Later several of us had a conversation with the monk who is head of the Chan Hall. Unlike Master De Lin who had such a clear understanding of Silent Illumination this monk was surprisingly sceptical. He suggested that Silent Illumination no longer existed anymore in the world. The belief in Linji lineage, he said, is that Silent Illumination method died out completely many centuries ago and that no one alive now truly knows how it was practiced by Hongzhi and other ancient masters of the method. Was this some sort of political statement? Was it the attitude of younger partisan monks in the monastery? We are not sure. MDL was perhaps especially interested in Master Sheng yens teachings on this topic and wished to pursue it with us. We are not too clear about what methods are used today in the Gao Min Si Chan hall – probably “Who is repeating Buddha’s name “as elsewhere in China. Certainly, in speaking of Silent Illumination, MDL seemed to be concerned with the possibility of ‘quietism’ which is one of the traps in Silent illumination that the Chinese call ‘The Cave of Demons’. Again, he clearly used Pure Land approaches as a Koan for inner development not for finding some refuge in a ‘Pure Land’ of imagination.

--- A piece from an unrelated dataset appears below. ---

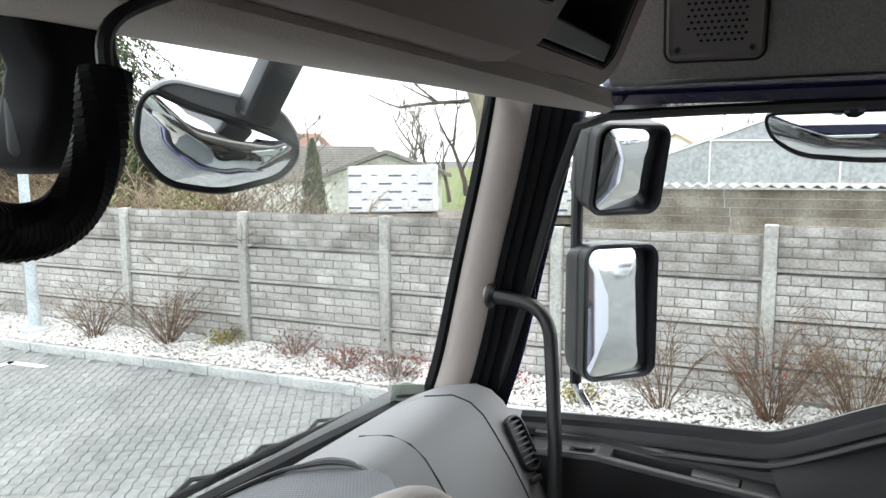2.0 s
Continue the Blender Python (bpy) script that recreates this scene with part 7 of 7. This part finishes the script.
# kerb stones
kerb = thing("kerb", (7.0, 5.0, -0.17), "pale concrete kerb along the gravel bed", "kerb", kind="structure")
unit = Mesh()
slab(unit, rrect(0, 0, 0.10, 0.985, 0.006, 2), -0.12, 0.075, 0.008)
kerb_data = data_of("kerb_stone", unit, KERB)
for k in range(34):
    y = -8 + k * 1.0
    ob = new("kerb_stone", kerb_data)
    ob.parent = kerb
    ob.matrix_local = Matrix.Translation(Vector((kerb_x(y), y, -0.115 + 0.004 * math.sin(k * 2.1))) - ORIGIN[kerb]) @ pose(0, 0, 0, 0, 0, 3.1)

# paving blocks: bent interlocking stones
BL, BW, GAPW = 0.20, 0.10, 0.006
blk = Mesh()
top_l = [(-BL / 2 + GAPW / 2, -BW / 2 + GAPW / 2), (0, -BW / 2 + GAPW / 2 + 0.018), (BL / 2 - GAPW / 2, -BW / 2 + GAPW / 2), (BL / 2 - GAPW / 2, BW / 2 - GAPW / 2), (0, BW / 2 - GAPW / 2 + 0.018), (-BL / 2 + GAPW / 2, BW / 2 - GAPW / 2)]
rings(blk, [[(x, y, -0.03) for x, y in top_l], [(x, y, -0.004) for x, y in top_l], [(x, y, 0.0) for x, y in inset(top_l, 0.005)]])
block_data = data_of("paving_block", blk, PAVING)
pav = thing("pavement", (4.5, 5.0, -0.17), "grey interlocking paving blocks in the yard", "pavement", kind="structure")
part("joint_bed", grid(Mesh(), [[(x, y, -0.152) for x in (1.9, 4.5, 7.06)] for y in (-6, 0, 6, 12, 20)]), JOINT, pav)
rest = Mesh()
near = 0
rng = random.Random(5)
ang = radians(33)
ca, sa = math.cos(ang), math.sin(ang)
for i in range(-62, 64):
    for j in range(-150, 152):
        lx, ly = i * BL, j * BW
        x, y = 4.6 + lx * ca - ly * sa, 6.0 + lx * sa + ly * ca
        if not (2.0 < x < kerb_x(y) - 0.12 and -2.0 < y < 17.0):
            continue
        z = -0.135 + rng.uniform(-0.0015, 0.0015)
        mt_ = Matrix.Translation((x, y, z)) @ pose(0, 0, 0, rng.uniform(-0.5, 0.5), rng.uniform(-0.5, 0.5), 33)
        if 4.4 < x < 6.6 and 5.4 < y < 7.9 and near < 300:
            ob = new("paving_block", block_data)
            ob.parent = pav
            ob.matrix_local = Matrix.Translation(-ORIGIN[pav]) @ mt_
            near += 1
        else:
            rest.add(blk.v, blk.f, mt_)
tagged(part("paving_blocks", rest, PAVING, pav, smooth=False), kind="stuff")
m = Mesh()
for pts_ in (((5.73, 9.10), (6.22, 9.14)), ((6.22, 9.14), (6.27, 8.60))):
    a_, b_ = Vector(pts_[0]), Vector(pts_[1])
    d_ = (b_ - a_).normalized()
    s_ = Vector((-d_.y, d_.x)) * 0.055
    m.add([(*(a_ - s_ - d_ * 0.05), -0.1325), (*(b_ - s_ + d_ * 0.05), -0.1325), (*(b_ + s_ + d_ * 0.05), -0.1325), (*(a_ + s_ - d_ * 0.05), -0.1325)], [(0, 1, 2, 3)])
solo("road_marking", m, ROAD_PAINT, "white painted corner mark on the paving", "road marking", smooth=False)

# white gravel
m = Mesh()
for k in range(24000):
    y = rng.uniform(-3.5, 15.5)
    x = rng.uniform(kerb_x(y) + 0.05, fence_x(y) - 0.02)
    if rng.random() < 0.12 * (x - kerb_x(y)):
        continue
    r = rng.uniform(0.012, 0.030)
    z = -0.045 + 0.045 * min(1, (x - kerb_x(y)) / 0.45) + rng.uniform(0, 0.018)
    a_ = rng.uniform(0, 6.28)
    m.add([(-1, -0.2, 0), (0, -1, 0.1), (1, 0.1, 0), (0.1, 0.9, -0.1), (0.05, 0, 0.75)], [(0, 1, 4), (1, 2, 4), (2, 3, 4), (3, 0, 4)],
          Matrix.Translation((x, y, z)) @ pose(0, 0, 0, rng.uniform(-25, 25), rng.uniform(-25, 25), math.degrees(a_)) @ Matrix.Diagonal((r * rng.uniform(0.8, 1.3), r * 0.8, r * 0.9, 1)))
solo("white_gravel", m, PEBBLE, "white and cream gravel between kerb and fence", "gravel", kind="stuff", smooth=False)

# ---- concrete fence ----
PITCH, TOP = 2.10, 1.72
ROWS_H = [(1.255, 1.72), (0.79, 1.255), (0.325, 0.79), (-0.14, 0.325)]
brick = Mesh()
slab(brick, rrect(0, 0, 0.249, 0.084, 0.006, 2), 0.0, 0.010, 0.005)
brick_data = data_of("brick", brick, CONCRETE)
brick_old = data_of("brick", brick, CONCRETE_OLD)
half = Mesh()
slab(half, rrect(0, 0, 0.118, 0.084, 0.006, 2), 0.0, 0.010, 0.005)
half_data = data_of("brick", half, CONCRETE)
half_old = data_of("brick", half, CONCRETE_OLD)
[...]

To meet such Masters was a privilege and a revelation. The idea that before the Communists came Chan was already dead in China, as some Japanese teachers used to argue, was clearly revealed as manifestly false. Again, today, in at least some of the most disciplined monasteries in China, a very clear Chan (Zen) from both a Rinzai and a Caodong approach is present in the hands of elderly Masters and differentiated from the more simplistic of Pure Land approaches. In some places at least the parallels with the teachings of Shifu at Dharma Drum are striking. We wished that more of the monasteries we visited in China had proper Chan Halls and the application of method we had seen only in these few. The significance of Dharma Drum in the revival of Chinese Zen was clearly apparent.